I’ve often wondered if I would have remained religious if I was a guy. I didn’t fit in with the rigid gender roles, and that was one of the problems that made me start wondering if there wasn’t a flaw to the entire paradigm. What started as a small doubt there, a little discrepancy here eventually led to a sea change of thought. Sometimes it seems too bad that my logical mind dismantled my little Chassidic world. But I realized today that the happiness I felt there would never have lasted no matter what I was or what I became. That happiness was really based more on my being young and cared for than on my beliefs. By losing my religion I lost that world. But even if I had remained religious, I would have been expected to get married and have children, no matter what gender I was. Inevitably that magical world of tranquility would have vanished.

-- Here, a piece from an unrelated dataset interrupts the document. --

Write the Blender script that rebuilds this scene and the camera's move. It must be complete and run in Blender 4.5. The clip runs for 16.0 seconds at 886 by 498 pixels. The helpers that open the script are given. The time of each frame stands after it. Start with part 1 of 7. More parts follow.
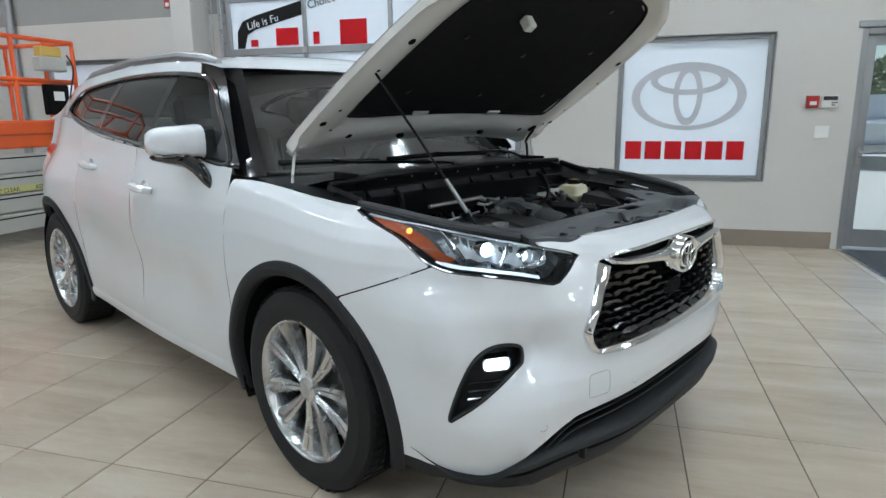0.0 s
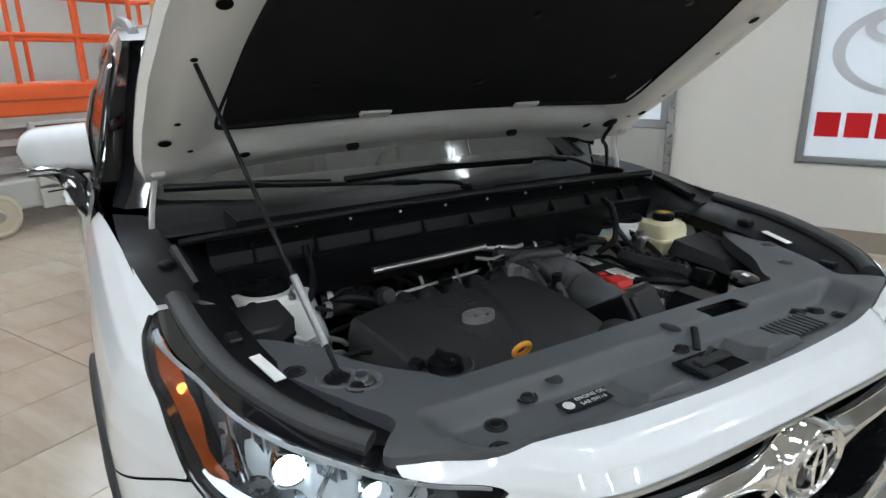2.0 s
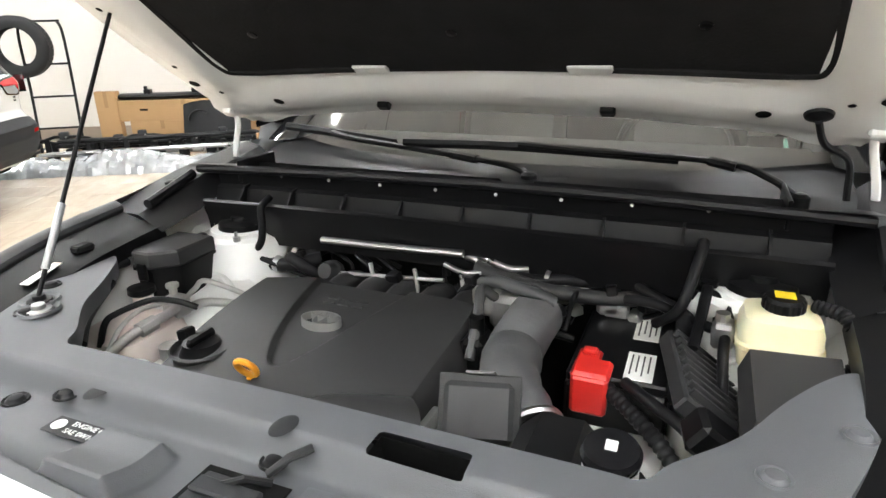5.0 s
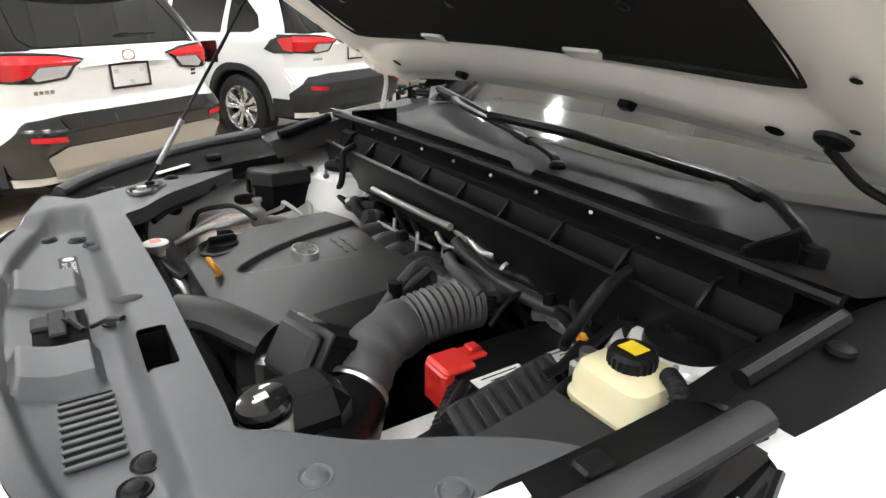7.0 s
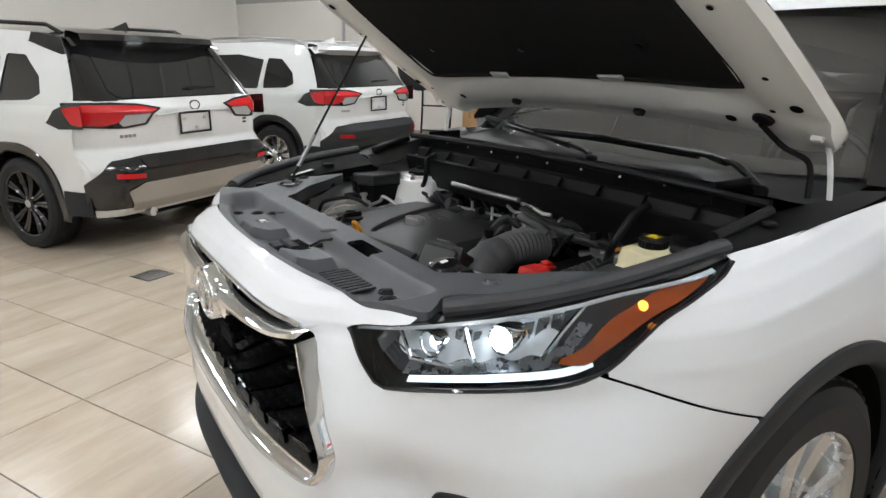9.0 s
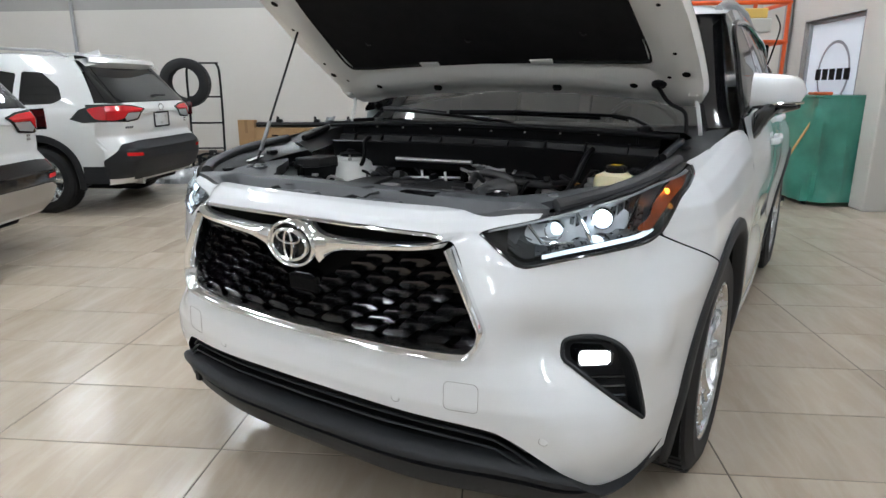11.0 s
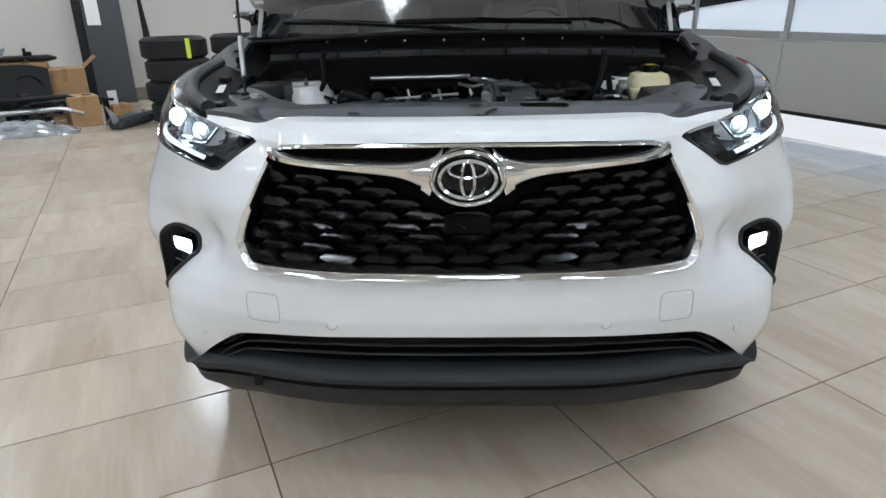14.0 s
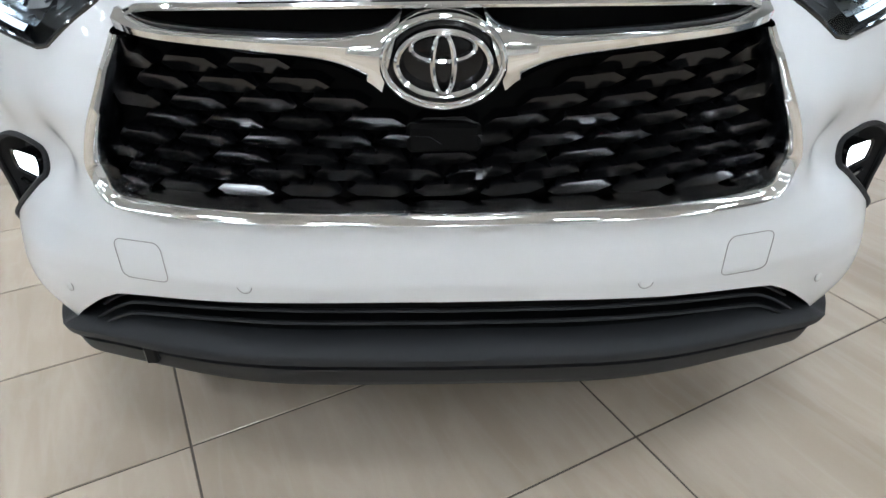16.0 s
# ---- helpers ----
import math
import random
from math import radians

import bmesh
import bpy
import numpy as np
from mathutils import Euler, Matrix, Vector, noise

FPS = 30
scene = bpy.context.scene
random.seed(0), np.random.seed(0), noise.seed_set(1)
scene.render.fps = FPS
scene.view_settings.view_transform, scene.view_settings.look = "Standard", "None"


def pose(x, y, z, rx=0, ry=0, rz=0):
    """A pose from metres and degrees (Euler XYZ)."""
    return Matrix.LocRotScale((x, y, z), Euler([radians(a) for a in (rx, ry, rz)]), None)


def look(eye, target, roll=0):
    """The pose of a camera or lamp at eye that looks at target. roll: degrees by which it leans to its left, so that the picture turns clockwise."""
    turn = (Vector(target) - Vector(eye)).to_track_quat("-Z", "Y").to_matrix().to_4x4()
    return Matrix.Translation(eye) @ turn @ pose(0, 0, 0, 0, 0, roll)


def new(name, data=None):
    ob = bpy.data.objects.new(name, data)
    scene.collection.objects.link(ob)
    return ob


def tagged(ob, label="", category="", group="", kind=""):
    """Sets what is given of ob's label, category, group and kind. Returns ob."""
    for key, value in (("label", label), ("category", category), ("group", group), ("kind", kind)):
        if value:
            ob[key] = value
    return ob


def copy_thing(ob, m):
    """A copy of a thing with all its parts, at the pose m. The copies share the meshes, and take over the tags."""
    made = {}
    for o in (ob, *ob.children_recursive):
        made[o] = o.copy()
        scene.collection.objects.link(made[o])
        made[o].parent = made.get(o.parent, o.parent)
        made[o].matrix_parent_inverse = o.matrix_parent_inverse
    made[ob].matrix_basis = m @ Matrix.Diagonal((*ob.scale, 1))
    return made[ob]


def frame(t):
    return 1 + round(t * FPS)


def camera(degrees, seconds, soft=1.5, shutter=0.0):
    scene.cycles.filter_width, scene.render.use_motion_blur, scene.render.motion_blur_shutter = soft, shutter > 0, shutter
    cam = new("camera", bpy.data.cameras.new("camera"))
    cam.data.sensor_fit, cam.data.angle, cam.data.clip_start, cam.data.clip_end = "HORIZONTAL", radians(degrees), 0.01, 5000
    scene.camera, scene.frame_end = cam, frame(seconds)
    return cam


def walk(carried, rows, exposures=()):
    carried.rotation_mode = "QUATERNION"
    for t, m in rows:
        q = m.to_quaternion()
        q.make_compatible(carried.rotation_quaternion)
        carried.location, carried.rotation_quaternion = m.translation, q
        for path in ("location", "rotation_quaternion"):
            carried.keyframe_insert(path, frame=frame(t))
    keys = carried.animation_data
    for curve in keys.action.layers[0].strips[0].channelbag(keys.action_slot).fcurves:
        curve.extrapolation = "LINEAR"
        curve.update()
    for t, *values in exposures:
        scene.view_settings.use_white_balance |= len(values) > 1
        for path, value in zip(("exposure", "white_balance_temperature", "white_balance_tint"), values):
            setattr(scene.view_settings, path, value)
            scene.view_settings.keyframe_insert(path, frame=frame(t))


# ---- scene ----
cam = camera(71.2, 16.0)
PATH = [
    (0, (1.825, -2.13, 1.372), (0.493, -0.7, 0.949), -0.6),
    (0.5, (1.726, -1.791, 1.399), (0.347, -0.417, 0.942), -0.9),
    (1, (1.617, -1.506, 1.419), (0.172, -0.216, 0.921), -1.1),
    (1.5, (1.469, -1.225, 1.482), (-0.067, -0.067, 0.936), -1.1),
    (2, (1.434, -0.93, 1.509), (-0.212, 0.046, 0.927), -0.9),
    (2.5, (1.387, -0.705, 1.516), (-0.348, 0.066, 0.885), -0.6),
    (3, (1.289, -0.474, 1.532), (-0.519, 0.033, 0.844), -0.5),
    (3.5, (1.3, -0.226, 1.509), (-0.556, -0.034, 0.788), -1.0),
    (4, (1.334, 0.028, 1.499), (-0.526, -0.116, 0.778), -1.5),
    (4.2, (1.321, 0.113, 1.48), (-0.533, -0.159, 0.78), -1.9),
    (6.3, (0.923, 0.94, 1.46), (-0.357, -0.399, 0.705), 1.0),
    (6.5, (0.857, 0.979, 1.465), (-0.338, -0.433, 0.705), 1.0),
    (7, (0.766, 1.061, 1.461), (-0.252, -0.492, 0.718), 1.1),
    (7.5, (0.788, 1.185, 1.452), (-0.114, -0.457, 0.752), 1.3),
    (8, (0.887, 1.329, 1.433), (-0.008, -0.341, 0.793), 1.5),
    (8.2, (0.956, 1.372, 1.426), (0.044, -0.298, 0.81), 1.3),
    (10.3, (1.934, 1.493, 1.372), (0.5, 0.201, 0.848), 0.0),
    (10.5, (2.019, 1.42, 1.34), (0.523, 0.205, 0.807), 0.2),
    (11, (2.15, 1.199, 1.294), (0.512, 0.17, 0.786), -0.2),
    (11.5, (2.183, 0.916, 1.278), (0.423, 0.111, 0.771), -0.3),
    (12, (2.276, 0.723, 1.259), (0.447, 0.107, 0.734), -0.6),
    (12.5, (2.393, 0.514, 1.271), (0.526, 0.08, 0.699), -0.8),
    (13, (2.344, 0.29, 1.247), (0.468, 0.01, 0.614), -0.8),
    (13.5, (2.309, 0.114, 1.24), (0.435, -0.038, 0.559), -0.9),
    (14, (2.32, -0.018, 1.24), (0.459, -0.073, 0.509), -1.0),
    (14.5, (2.279, -0.061, 1.243), (0.439, -0.056, 0.46), -1.0),
    (15, (2.126, -0.002, 1.218), (0.316, 0.017, 0.366), -0.9),
    (15.5, (1.977, 0.043, 1.177), (0.211, 0.049, 0.238), -0.7),
    (16, (1.832, -0.006, 1.11), (0.132, 0.0, 0.056), -0.6),
]
walk(cam, [(t, look(eye, target, roll)) for t, eye, target, roll in PATH],
     exposures=[(0.0, -0.09, 5850, 4), (2.0, 0.05, 6100, 6), (2.5, 0.2, 6050, 8), (3.0, 0.78, 5950, 9), (3.5, 1.3, 6150, 10), (4.0, 1.42, 6500, 10), (6.4, 1.3, 6800, 10), (7.0, 1.08, 6750, 10), (8.0, 0.5, 6700, 10), (10.4, 0.15, 6250, 10), (12.0, 0.08, 6200, 8), (14.5, 0.1, 6000, 8), (16.0, 0.25, 6000, 8)])


# ---- world, sun, exposure ----
THETA = 26.9                                  # the room stands turned against the parked car
ROOM = pose(0, 0, 0, 0, 0, THETA)
world = bpy.data.worlds.new("sky")
scene.world = world
world.use_nodes = True
wn = world.node_tree.nodes
sky = wn.new("ShaderNodeTexSky")
sky.sky_type = 'NISHITA'
sky.sun_disc = False
sky.sun_elevation = radians(48)
sky.sun_rotation = radians(90 - THETA)
wn["Background"].inputs["Strength"].default_value = 0.14
world.node_tree.links.new(sky.outputs["Color"], wn["Background"].inputs["Color"])
sun = new("sun", bpy.data.lights.new("sun", 'SUN'))
sun.data.energy = 4.5
sun.data.angle = radians(0.6)
sun.data.color = (1.0, 0.95, 0.88)
sun.matrix_world = ROOM @ look((30, 8, 30), (0, 6, 0))
scene.view_settings.exposure = 0.0
LAMP = 49.0                                   # strength of the ceiling luminaires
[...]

Some things aren’t meant to last.
Yesterday as I was leaving work, I bumped into a coworker who was carrying a toy stuffed baby seal. He said he happen to be cleaning behind his desk and found this toy he had bought for his daughter about five years ago and completely forgot about. I told him I had had a dream the night before that I owned a baby seal, and he said I could have the stuffed one if I wanted.
I didn’t take it. It’s just too damn freaky. What are the chances that a)I would dream I owned a baby seal, being I’ve never dreamed this before b)on the same day my coworker would have found the toy baby seal and that c)I would happen to bump into him on this day, being that I only bump into him about once a month? I think the chances of this encounter happening are negligible.
But what does does it mean? I mean, how did I and this man have this freakish connection? Let’s drop modern science for a moment (I know, it’s hard) and we proceed with the hypothesis that my dream and his reality had a connection. What is the connection? Some possibilities are:
- I controlled the future through my subconscious
- I predicted the future in my dreams
- This coworker has unconscious access to my subconscious, which causes him to act
Of course, there’s no way to know if any of these things are possible or if they happened. But it’s interesting to think about our minds and the outside world (or other minds) have a direct, mysterious connection.
(BTW, as The Nerge I must tell you that the toy pictured depicts some strange hybrid of a seal and a sea lion and is anatomically incorrect.)
Last night I dreamed about a mother and baby hippopotamus who had escaped from the zoo, and about a baby seal that I owned.
The baby hippo had entered “our garage” (a place that doesn’t exist in reality), and then the Mom showed up outside the garage door. She was pissed, so we climbed out the window to avoid any confrontation.
Why did I have these dreams? I don’t know. But I really loved that baby seal. In fact, in the dream I wondered why I had gotten it, because I knew it was doomed to break my heart someday when it got sick and/or died. I guess my subconscious is reminding me NOT to get any pets no matter how cute. In fact, I think it is telling me to especially avoid very cute pets.